• RECORDED DATA:
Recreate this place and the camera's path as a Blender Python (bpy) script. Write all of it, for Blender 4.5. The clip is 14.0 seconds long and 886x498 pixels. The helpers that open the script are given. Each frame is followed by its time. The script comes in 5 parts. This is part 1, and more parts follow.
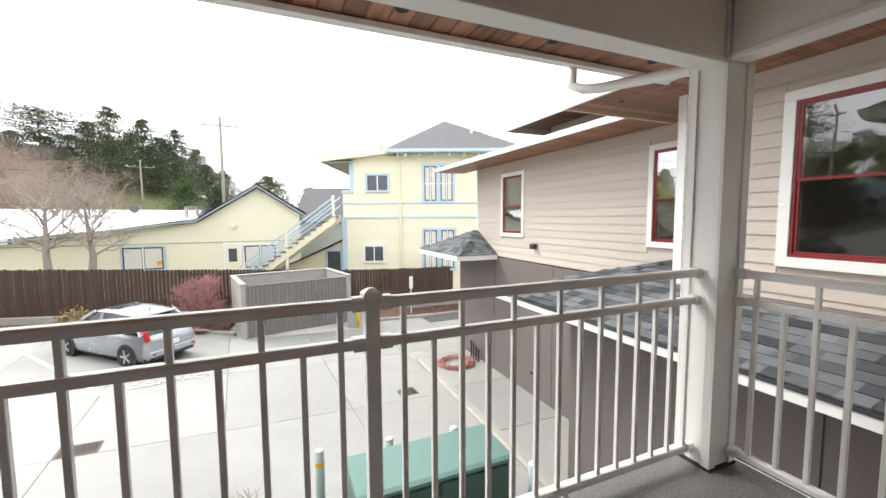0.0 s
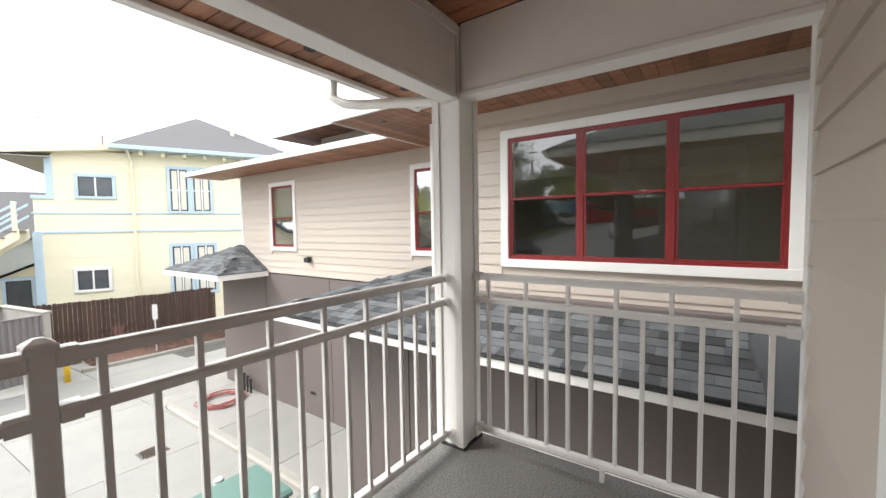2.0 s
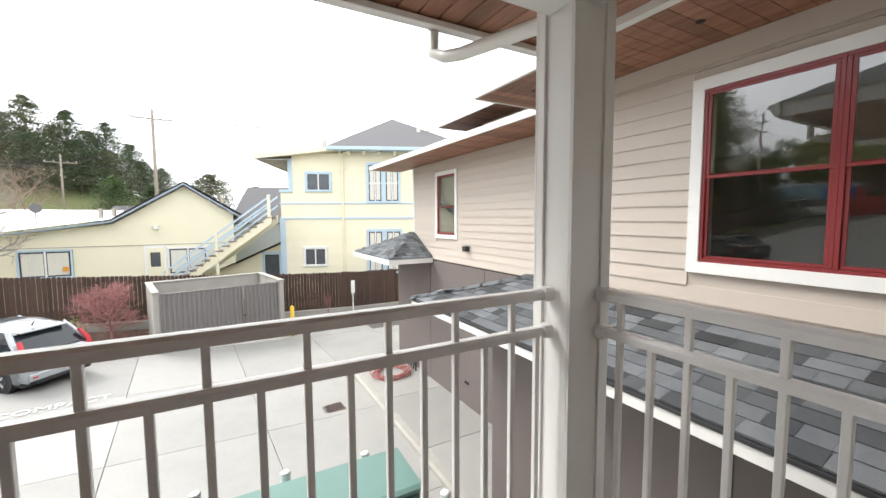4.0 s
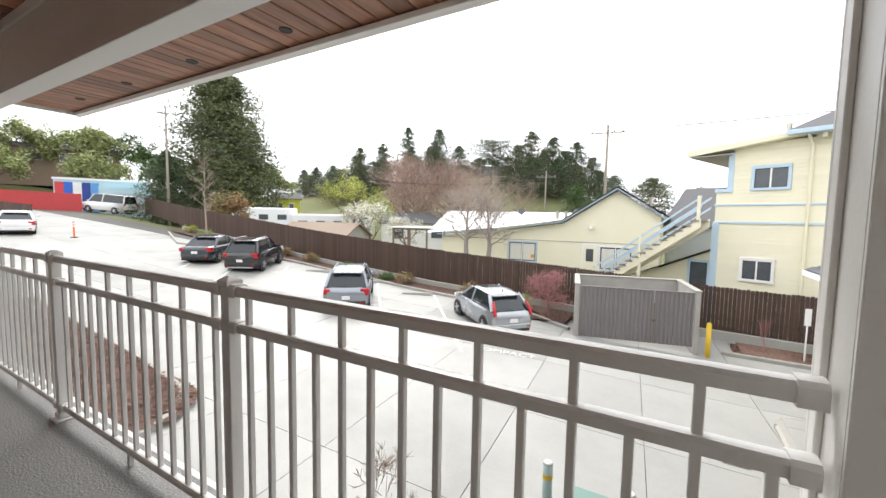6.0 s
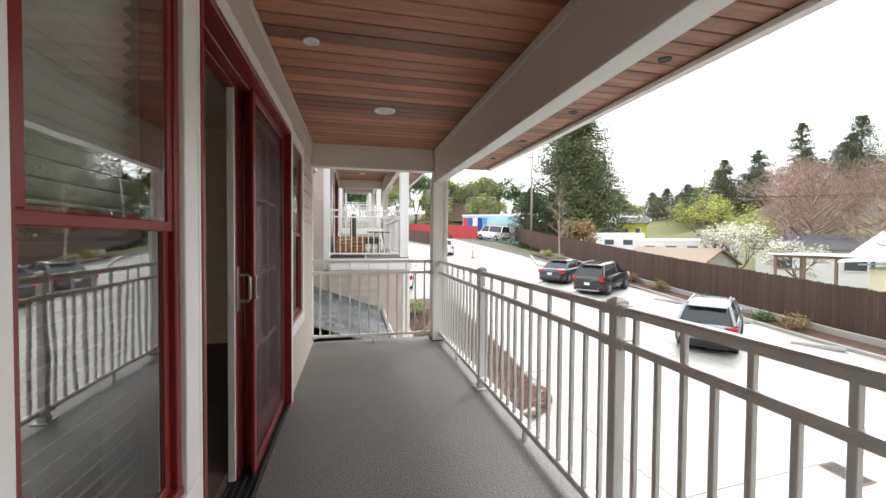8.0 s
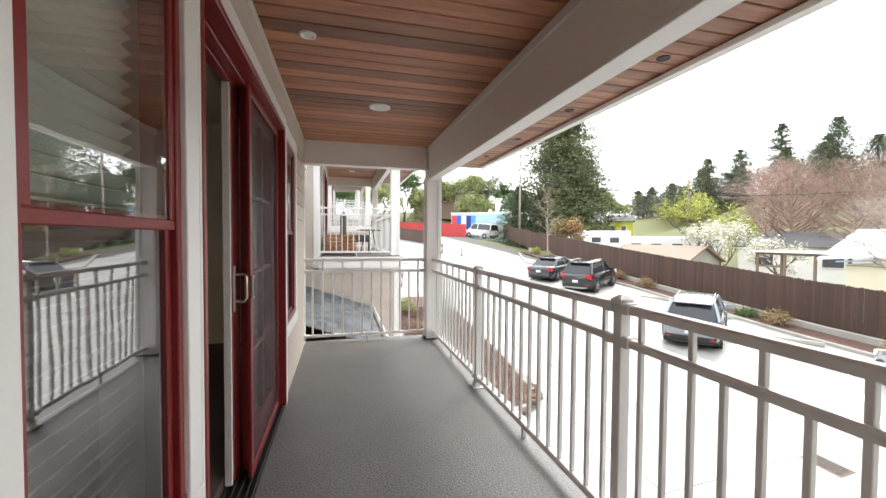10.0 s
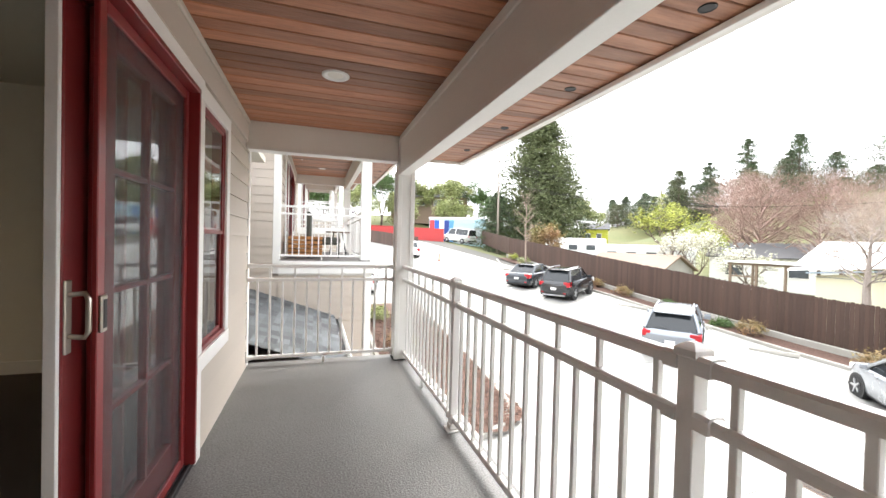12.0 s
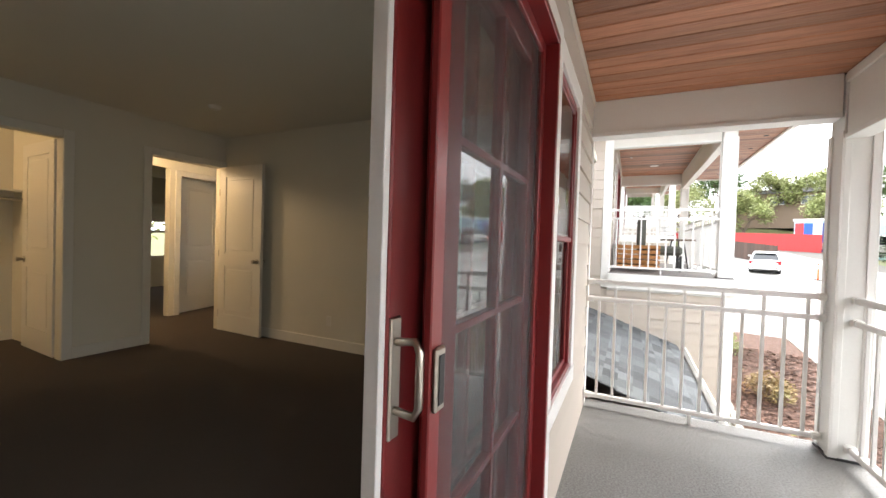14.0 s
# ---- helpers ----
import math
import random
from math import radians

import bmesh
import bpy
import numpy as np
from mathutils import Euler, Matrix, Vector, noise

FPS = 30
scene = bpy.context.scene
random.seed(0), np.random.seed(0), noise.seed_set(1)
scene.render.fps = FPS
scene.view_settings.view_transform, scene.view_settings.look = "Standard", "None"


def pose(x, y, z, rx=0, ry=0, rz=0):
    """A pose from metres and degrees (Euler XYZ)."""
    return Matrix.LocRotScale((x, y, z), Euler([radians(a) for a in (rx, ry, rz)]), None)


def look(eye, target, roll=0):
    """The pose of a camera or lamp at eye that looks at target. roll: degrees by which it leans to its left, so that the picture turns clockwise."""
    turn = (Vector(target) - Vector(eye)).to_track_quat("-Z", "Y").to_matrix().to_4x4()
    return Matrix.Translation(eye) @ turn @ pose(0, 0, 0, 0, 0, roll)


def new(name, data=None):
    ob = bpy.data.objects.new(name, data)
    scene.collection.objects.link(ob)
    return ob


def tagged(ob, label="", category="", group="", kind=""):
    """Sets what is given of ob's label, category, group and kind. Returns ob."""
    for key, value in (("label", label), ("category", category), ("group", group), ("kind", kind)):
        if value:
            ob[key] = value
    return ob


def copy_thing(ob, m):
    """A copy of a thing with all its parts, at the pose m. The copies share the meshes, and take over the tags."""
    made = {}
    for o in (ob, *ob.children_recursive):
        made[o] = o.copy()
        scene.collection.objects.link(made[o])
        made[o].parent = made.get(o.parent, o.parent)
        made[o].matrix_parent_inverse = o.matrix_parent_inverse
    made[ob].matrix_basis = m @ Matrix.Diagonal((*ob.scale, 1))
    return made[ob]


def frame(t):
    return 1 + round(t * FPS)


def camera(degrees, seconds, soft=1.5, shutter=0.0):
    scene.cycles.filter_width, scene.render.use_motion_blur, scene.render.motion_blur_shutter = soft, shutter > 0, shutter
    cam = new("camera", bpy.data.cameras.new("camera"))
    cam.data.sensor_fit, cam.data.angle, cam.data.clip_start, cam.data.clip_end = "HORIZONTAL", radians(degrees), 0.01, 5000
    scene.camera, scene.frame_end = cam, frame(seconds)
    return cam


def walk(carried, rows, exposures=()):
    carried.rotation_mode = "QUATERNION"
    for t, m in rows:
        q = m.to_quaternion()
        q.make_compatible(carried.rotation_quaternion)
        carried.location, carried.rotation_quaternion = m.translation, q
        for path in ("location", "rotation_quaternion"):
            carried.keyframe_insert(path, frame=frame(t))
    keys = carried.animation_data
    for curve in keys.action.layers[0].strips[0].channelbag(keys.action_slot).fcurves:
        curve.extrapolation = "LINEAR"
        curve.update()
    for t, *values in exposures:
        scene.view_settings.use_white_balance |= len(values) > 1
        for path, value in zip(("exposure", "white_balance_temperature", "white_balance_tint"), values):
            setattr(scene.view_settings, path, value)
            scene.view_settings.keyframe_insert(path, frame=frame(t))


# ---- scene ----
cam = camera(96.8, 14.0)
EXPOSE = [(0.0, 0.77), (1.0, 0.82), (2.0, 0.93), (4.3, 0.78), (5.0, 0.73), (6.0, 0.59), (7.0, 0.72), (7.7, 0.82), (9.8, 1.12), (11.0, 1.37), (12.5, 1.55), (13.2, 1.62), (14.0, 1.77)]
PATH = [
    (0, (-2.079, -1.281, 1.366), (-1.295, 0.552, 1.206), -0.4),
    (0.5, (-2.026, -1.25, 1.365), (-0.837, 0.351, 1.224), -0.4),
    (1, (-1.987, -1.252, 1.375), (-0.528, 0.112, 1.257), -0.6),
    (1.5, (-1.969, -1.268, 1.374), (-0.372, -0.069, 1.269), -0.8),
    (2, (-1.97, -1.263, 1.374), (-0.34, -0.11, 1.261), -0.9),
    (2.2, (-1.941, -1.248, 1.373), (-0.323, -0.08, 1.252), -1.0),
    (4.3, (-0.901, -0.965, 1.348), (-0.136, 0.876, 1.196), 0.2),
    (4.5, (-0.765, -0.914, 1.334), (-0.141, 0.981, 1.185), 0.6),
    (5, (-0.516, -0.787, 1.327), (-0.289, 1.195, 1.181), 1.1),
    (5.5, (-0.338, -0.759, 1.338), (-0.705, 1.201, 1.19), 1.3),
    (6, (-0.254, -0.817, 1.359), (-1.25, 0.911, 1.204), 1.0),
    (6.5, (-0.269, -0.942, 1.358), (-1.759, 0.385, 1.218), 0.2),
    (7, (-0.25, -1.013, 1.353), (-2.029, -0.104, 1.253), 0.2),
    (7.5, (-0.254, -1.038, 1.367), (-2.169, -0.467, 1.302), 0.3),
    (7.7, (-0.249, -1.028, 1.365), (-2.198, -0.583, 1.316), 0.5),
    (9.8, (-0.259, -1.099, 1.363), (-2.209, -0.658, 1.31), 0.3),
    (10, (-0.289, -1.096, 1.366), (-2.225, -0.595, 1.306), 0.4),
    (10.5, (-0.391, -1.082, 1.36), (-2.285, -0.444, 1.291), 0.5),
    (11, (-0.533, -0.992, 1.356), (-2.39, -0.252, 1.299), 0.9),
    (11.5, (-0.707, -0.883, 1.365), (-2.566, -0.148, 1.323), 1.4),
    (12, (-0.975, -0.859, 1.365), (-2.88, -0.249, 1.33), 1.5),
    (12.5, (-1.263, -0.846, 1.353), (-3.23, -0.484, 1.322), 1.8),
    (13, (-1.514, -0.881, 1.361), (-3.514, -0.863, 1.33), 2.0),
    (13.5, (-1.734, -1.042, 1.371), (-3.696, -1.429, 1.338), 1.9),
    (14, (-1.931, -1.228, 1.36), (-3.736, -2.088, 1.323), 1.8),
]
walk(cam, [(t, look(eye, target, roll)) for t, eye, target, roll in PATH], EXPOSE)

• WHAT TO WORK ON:
Skip the pictures and restate exactly the lines from the beginning of the listing to the line with "scene = bpy.context.scene", that line included.

• WRITTEN REPLY:
Recreate this place and the camera's path as a Blender Python (bpy) script. Write all of it, for Blender 4.5. The clip is 14.0 seconds long and 886x498 pixels. The helpers that open the script are given. Each frame is followed by its time. The script comes in 5 parts. This is part 1, and more parts follow.
0.0 s
2.0 s
4.0 s
6.0 s
8.0 s
10.0 s
12.0 s
14.0 s
# ---- helpers ----
import math
import random
from math import radians

import bmesh
import bpy
import numpy as np
from mathutils import Euler, Matrix, Vector, noise

FPS = 30
scene = bpy.context.scene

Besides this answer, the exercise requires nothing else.